'Dead as a doornail' phrases phased out

Traditional sayings, popular when pre-decimalisation florins and farthings currency were also coined, could be “ready for the knacker's yard”.

Chris Page
Monday, 6th February 2023, 12:04pm
'Dead as a doornail' phrases phased out

We discover why not all is "tickety boo" with once everyday expressions, "don't get your knickers in a twist!" going out of style like great grandma's knee-length bloomers!

Without causing "a storm in a teacup," some of our staple sayings have seen better days. Deeply rooted in British history, certain customary phrases are today fast becoming "dead as a doornail".

And so it goes on, 21st century social media increasingly proving "fly in the ointment' for the nation's bygone lexicon.

"Many of us today would be totally lost hearing what could have been considered common language back in the day," confirm survey commissioners Gala Bingo.

"With the evolution of culture, phrases like 'throw a spanner in the works' might not be as popular as back in the day.

"Have you ever wondered where some of these phrases come from and what they mean?" they ask.

"Although some may be familiar amongst young and old, there are many truly UK sayings that are getting lost or have been forgotten.

"It comes as no surprise today's generation may not be familiar with certain phrases."

They continue: "Simply put, language goes through many changes, cultural resets and additional factors such as trends and everyday slang, which have become integrated in the way we use words.

"Add to that the popularity of social media being one of the largest mediums of communication, which has also changed the way we speak, popularising viral pop culture phrases through the ages."

Ask we Boomers, born between 1945 and '65, what On Fleek (good, attractive or stylish, Urban Dictionary advises) or That’s Lit (intense, fun or exciting, street-corner kids confirm) mean, we'll likely be clueless as Cher's mid '90s rom-com.

Bingo bosses https://www.galabingo.com/ add: "Language is meant to change and evolve through the ages.

"The UK population has more than doubled since 1871, when just under 31.5 million lived here.

"With cultural diversity and varying languages, it's understandable what were common mostly used terms and phrases will evolve to adapt to modern times we are familiar with today."

They report updates to conventional sayings in the study, conducted by Perspectus Global, research revealing percentage of people who never use the phrase, sharing meaning and most popular modern alternative.

So, dear reader, pip pip!

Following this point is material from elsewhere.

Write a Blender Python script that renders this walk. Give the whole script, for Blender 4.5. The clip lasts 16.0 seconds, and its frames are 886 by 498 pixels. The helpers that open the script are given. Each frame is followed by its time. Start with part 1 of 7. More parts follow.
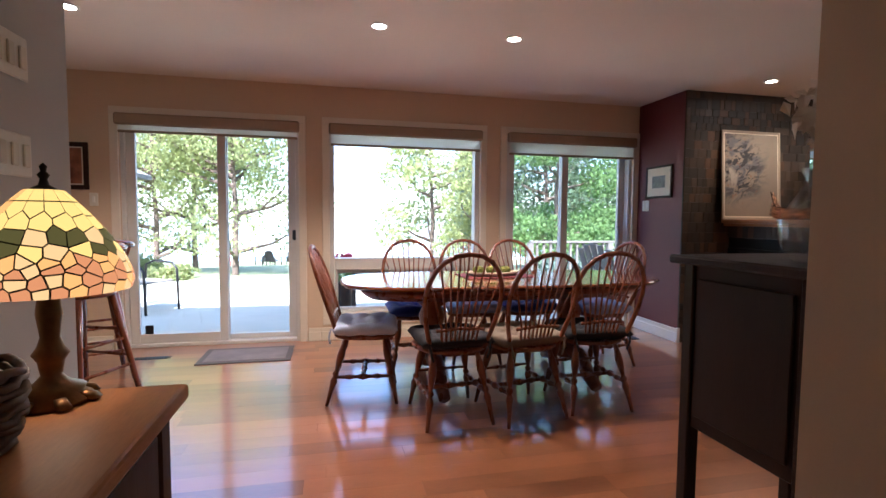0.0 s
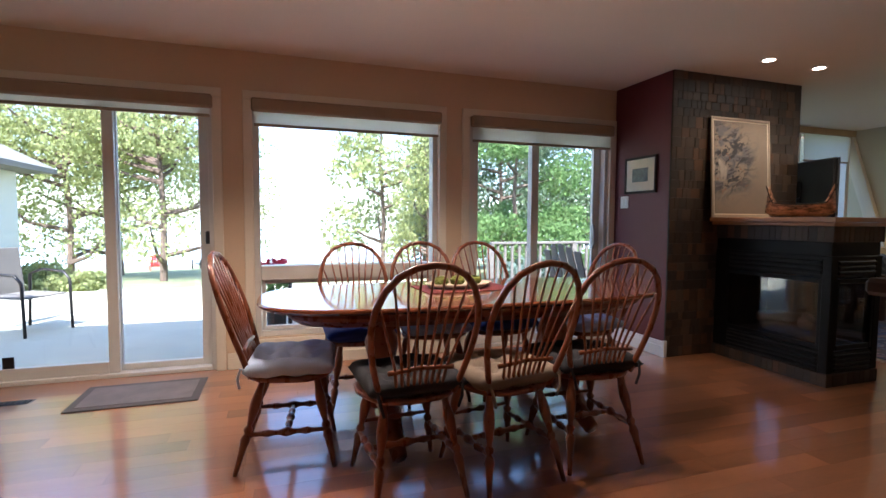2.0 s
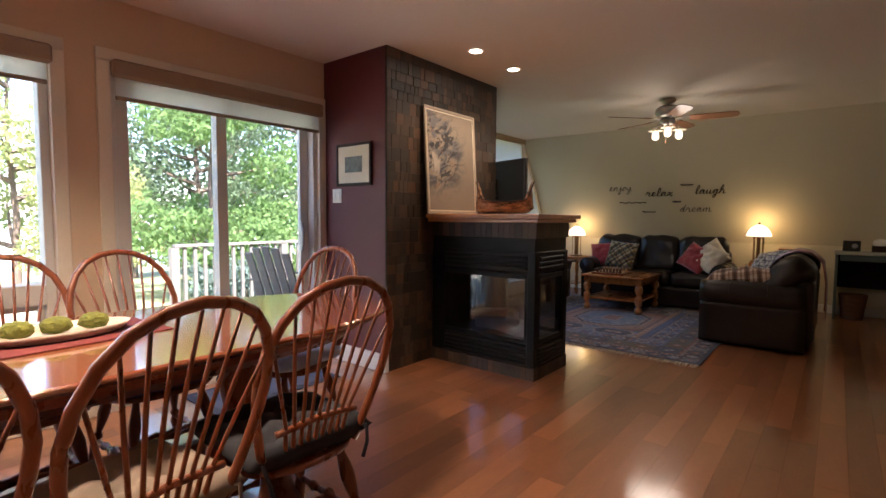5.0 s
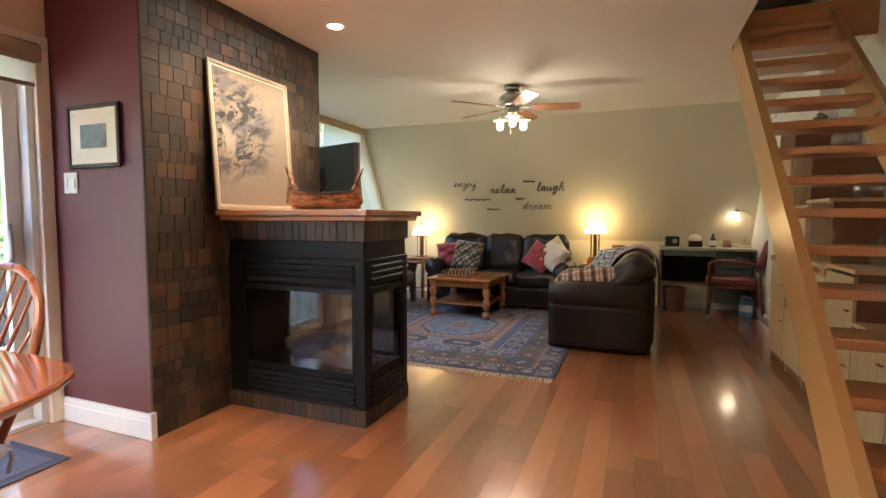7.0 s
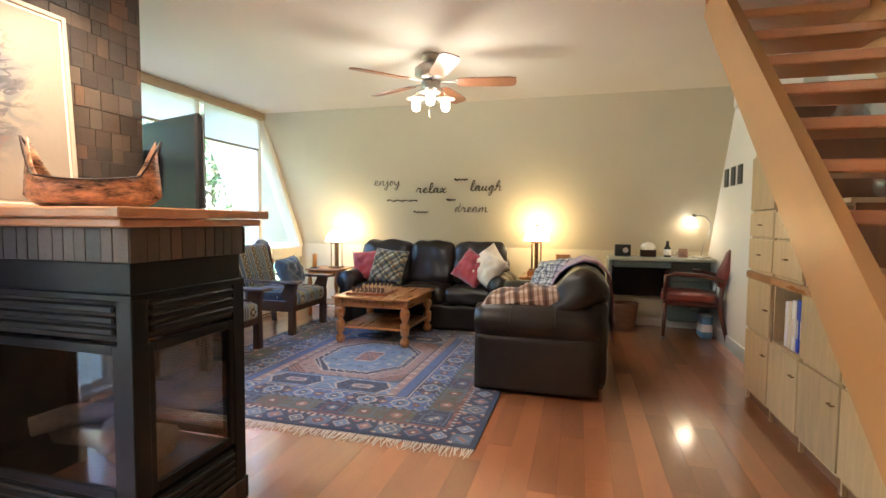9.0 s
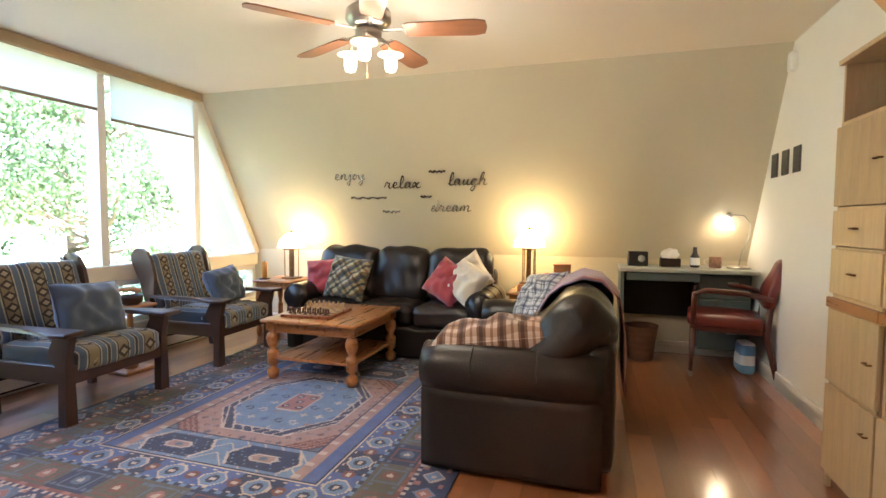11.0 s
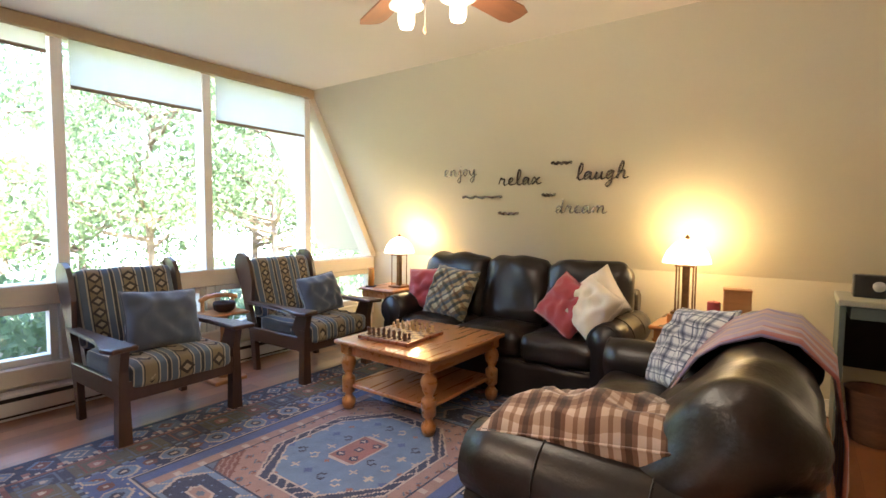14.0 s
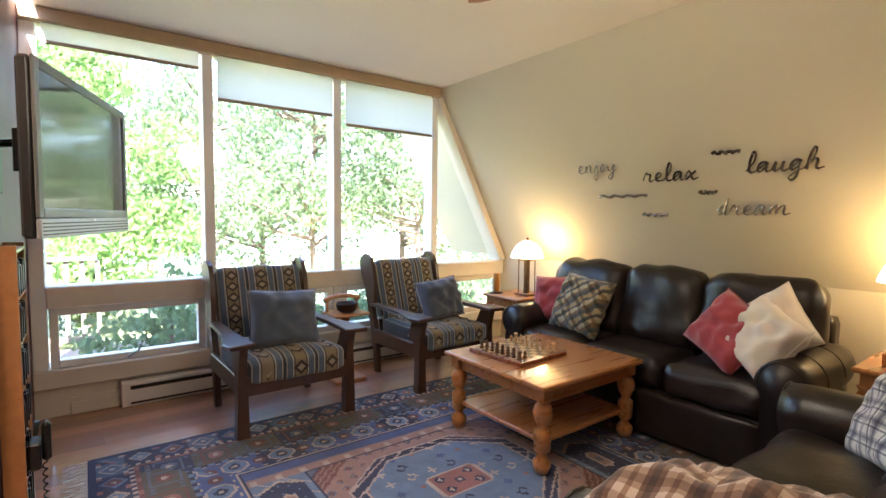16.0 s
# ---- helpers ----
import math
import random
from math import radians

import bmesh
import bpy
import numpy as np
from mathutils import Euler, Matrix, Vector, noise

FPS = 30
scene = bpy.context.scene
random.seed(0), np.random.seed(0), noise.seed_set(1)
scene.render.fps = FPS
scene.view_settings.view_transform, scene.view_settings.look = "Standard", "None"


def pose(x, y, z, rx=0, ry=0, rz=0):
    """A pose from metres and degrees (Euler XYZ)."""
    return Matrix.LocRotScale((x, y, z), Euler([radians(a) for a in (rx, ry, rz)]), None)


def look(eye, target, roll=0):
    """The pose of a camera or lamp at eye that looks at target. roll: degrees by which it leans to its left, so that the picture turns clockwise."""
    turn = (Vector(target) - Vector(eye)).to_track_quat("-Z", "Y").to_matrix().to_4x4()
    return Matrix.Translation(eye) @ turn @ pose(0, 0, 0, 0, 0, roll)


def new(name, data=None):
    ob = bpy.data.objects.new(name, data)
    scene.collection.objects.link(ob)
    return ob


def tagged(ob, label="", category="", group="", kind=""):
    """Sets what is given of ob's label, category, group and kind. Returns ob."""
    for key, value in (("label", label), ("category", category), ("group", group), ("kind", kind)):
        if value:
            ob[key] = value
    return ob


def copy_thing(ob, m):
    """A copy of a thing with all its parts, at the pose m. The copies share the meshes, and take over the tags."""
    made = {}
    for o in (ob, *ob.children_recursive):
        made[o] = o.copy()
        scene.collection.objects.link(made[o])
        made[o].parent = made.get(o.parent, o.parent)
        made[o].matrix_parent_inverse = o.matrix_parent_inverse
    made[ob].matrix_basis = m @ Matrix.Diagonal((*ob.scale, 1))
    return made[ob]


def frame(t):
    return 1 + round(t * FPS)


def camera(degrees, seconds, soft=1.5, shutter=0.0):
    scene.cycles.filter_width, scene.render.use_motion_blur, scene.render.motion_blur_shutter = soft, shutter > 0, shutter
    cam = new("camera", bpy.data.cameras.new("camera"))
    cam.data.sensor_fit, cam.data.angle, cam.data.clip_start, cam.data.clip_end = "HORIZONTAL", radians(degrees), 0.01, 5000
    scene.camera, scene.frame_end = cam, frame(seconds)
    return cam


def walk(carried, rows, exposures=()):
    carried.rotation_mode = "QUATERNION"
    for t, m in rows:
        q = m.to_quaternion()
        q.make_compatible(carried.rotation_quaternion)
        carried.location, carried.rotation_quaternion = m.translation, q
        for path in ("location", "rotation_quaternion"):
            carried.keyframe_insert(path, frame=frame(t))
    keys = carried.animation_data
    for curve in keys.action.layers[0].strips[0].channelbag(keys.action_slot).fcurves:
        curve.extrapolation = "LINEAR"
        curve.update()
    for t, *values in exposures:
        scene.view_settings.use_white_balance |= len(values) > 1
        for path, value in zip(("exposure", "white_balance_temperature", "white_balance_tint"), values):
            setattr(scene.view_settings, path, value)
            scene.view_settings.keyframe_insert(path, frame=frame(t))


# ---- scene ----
cam = camera(84.6, 16.0)
PATH = [
    (0, (0.224, 0.133, 1.224), (0.663, 2.08, 1.1), 0.5),
    (0.5, (0.247, 0.385, 1.214), (0.689, 2.332, 1.093), 0.4),
    (1, (0.287, 0.582, 1.228), (0.731, 2.528, 1.1), 0.4),
    (1.5, (0.335, 0.763, 1.223), (0.841, 2.694, 1.099), 0.4),
    (2, (0.395, 0.923, 1.205), (1.025, 2.817, 1.084), 0.4),
    (2.5, (0.469, 1.075, 1.198), (1.252, 2.911, 1.077), 0.4),
    (3, (0.555, 1.199, 1.217), (1.503, 2.955, 1.089), 0.4),
    (3.5, (0.635, 1.31, 1.215), (1.756, 2.961, 1.086), 0.4),
    (4, (0.711, 1.421, 1.213), (2.002, 2.943, 1.086), 0.4),
    (4.5, (0.832, 1.531, 1.207), (2.264, 2.922, 1.08), 0.4),
    (5, (0.97, 1.645, 1.211), (2.521, 2.9, 1.082), 0.4),
    (7.5, (2.072, 1.985, 1.196), (3.97, 2.603, 1.066), 0.3),
    (8, (2.363, 2.0, 1.202), (4.284, 2.541, 1.076), 0.5),
    (8.5, (2.642, 1.988, 1.201), (4.565, 2.524, 1.08), 0.5),
    (9, (2.931, 1.975, 1.203), (4.854, 2.513, 1.09), 0.5),
    (9.5, (3.239, 1.955, 1.204), (5.161, 2.498, 1.097), 0.4),
    (12, (4.499, 1.864, 1.239), (6.365, 2.574, 1.121), 0.4),
    (12.5, (4.656, 1.867, 1.254), (6.481, 2.677, 1.135), 0.4),
    (13, (4.785, 1.859, 1.261), (6.556, 2.781, 1.142), 0.4),
    (13.5, (4.916, 1.839, 1.28), (6.611, 2.892, 1.153), 0.5),
    (14, (5.031, 1.848, 1.271), (6.64, 3.029, 1.145), 0.5),
    (14.5, (5.149, 1.872, 1.276), (6.667, 3.168, 1.148), 0.5),
    (15, (5.256, 1.9, 1.289), (6.674, 3.304, 1.155), 0.5),
    (15.5, (5.338, 1.928, 1.284), (6.645, 3.436, 1.154), 0.5),
    (16, (5.4, 1.939, 1.281), (6.586, 3.545, 1.153), 0.6),
]
walk(cam, [(t, look(eye, target, roll)) for t, eye, target, roll in PATH], [(0, 2.5, 5250, 15), (2.5, 2.2, 5550, 13), (4.5, 2.55, 6000, 17), (5.2, 2.85, 6050, 17), (7.5, 4.2, 6000, 8), (9.0, 4.6, 5600, 8), (12.0, 4.7, 6050, 11), (15.0, 4.35, 6150, 14), (16, 4.25, 6150, 14)])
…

Or, if you now prefer, cheerio!

Do you still say any of these declining phrases?

Pearls before swine - 78% (percentage of people who have never used the phrase)

Meaning: You are wasting your time by offering something that is helpful or valuable to someone who does not appreciate it.

More popular version used today: Flogging a dead horse.

Nail your colours to the mast - 71%

Meaning: To declare your beliefs firmly and openly.

More popular version used today: Keep it 100.

Pip pip - 70%

Meaning: Used to express farewell.

More popular version used today: Cheerio.

Know your onions - 68%

Meaning: To be very knowledgeable about something.

More popular version used today: Still used as is.

A nod is as good as a wink - 66%

Meaning: Said to mean that it is not necessary to explain something further.

More popular version used today: Say less.

A stitch in time saves nine - 64%

Meaning: If you sort out a problem immediately it may save a lot of extra work later.

More popular version used today: Still used as is.

Ready for the knacker's yard - 62%

Meaning: In a state of ruin or failure due to having become useless or obsolete.

More popular version used today: Gone to the dogs.

I've dropped a clanger - 60%

Meaning: To make a very bad or embarrassing mistake.

More popular version used today: Muck up.

A fly in the ointment - 59%

Meaning: A minor irritation that spoils the success or enjoyment of something.

More popular version used today: All to pot.

Keen as mustard - 58%

Meaning: Extremely eager or enthusiastic.

More popular version used today: Be full on / I am so keen / Up for it.

A flash in the pan - 57%

Meaning: A thing or person whose sudden but brief success is not repeated or repeatable.

More popular version used today: Still used as is.

Tickety boo - 57%

Meaning: Everything is fine or in good order.

More popular version used today: Legit/ Chuffed to bits/ Bob's your uncle/ Hunky dory.

A curtain twitcher - 56%

Meaning: A nosy person who watches his or her neighbours.

More popular version used today: Nosey Parker.

Knickers in a twist - 56%

Meaning: To become upset about something that is not very important.

More popular version used today: Cheesed off/ Miffed.

Dead as a doornail - 55%

Meaning: Emphatically dead.

More popular version used today: Still used as is.

A dog's dinner - 55%

Meaning: A mess or a poor piece of work.

More popular version used today:

It's chock-a-block - 55%

Meaning: Crammed full of people or things

More popular version used today: Still used as is.

Storm in a teacup - 55%

Meaning: Great outrage or excitement about a trivial matter.

More popular version used today: Still used as is.

Gala Bingo has found some unique updates to 20 traditional phrases from a survey conducted by Perspectus Global..jpg
Word up, way we communicate adapts with ages!